Si Gross pone el dedo en la llaga cuando vincula el rechazo a los inmigrantes, el racismo y la xenofobia que hoy marca la agenda de tantos países europeos con el ejercicio de reescritura de la historia que consiste en borrar las huellas del Holocausto, en la pertinaz elusión de responsabilidades, Bartov nos ofrece un ejemplo palmario de hasta donde se puede llegar con este ejercicio de ocultación y desmemoria.

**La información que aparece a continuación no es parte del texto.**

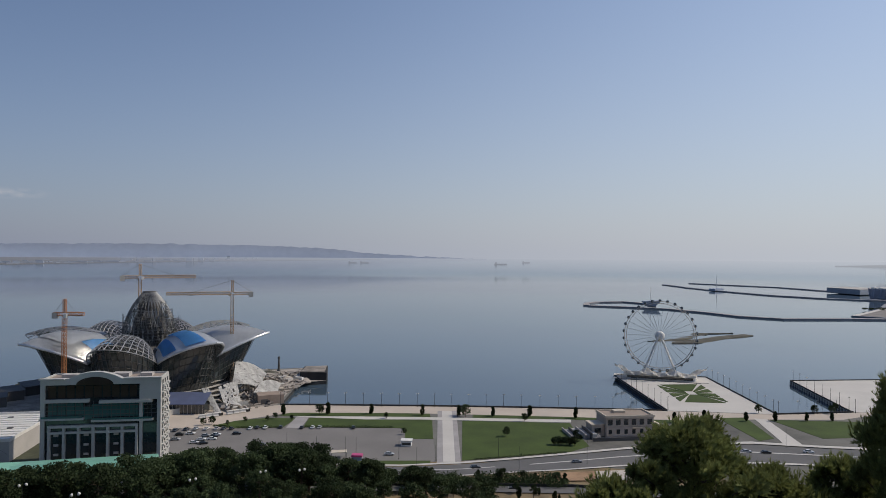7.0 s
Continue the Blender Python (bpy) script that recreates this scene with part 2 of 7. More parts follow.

El rebrote del racismo y la xenofobia y el “borrado” del Holocausto: un vínculo inquietante. Nos invita a preguntarnos hasta qué punto a sensibilidad frente al sufrimiento de las víctimas de las guerras y conflictos está fuertemente enraizada en la consciencia moral de unas generaciones que, después de que el final de la Segunda Guerra evidenció la brutalidad nazi, se mostraron decididas a no permitir que Europa volviera a vivir semejante fiebre genocida; con un firme “nunca más”, se interrogaron sobre su génesis y sobre las responsabilidades últimas y se mantuvieron alertas ante cualquier expresión de racismo o discriminación que pudiera situarnos en una senda próxima al salvajismo nazi. Pero no todos los europeos han experimentado con la misma fuerza el impacto moral que supuso el Holocausto. En los países del Este el trayecto ha sido muy diverso: primero el comunismo amortiguó su efecto, después el postcomunismo lo tergiversó. Quizás también en Europa Occidental, en particular para las nuevas generaciones, los efectos morales del impacto del Holocausto estén ya diluyéndose, y tal vez sea por ello que el racismo, la discriminación y la xenofobia puedan considerarse de nuevo actitudes “legítimas”, como 80 años atrás. Uno se pregunta si con el quiebre de estos principios fundamentales, sin compartir estos valores esenciales, tiene sentido que continuemos insistiendo en la construcción de una Europa común.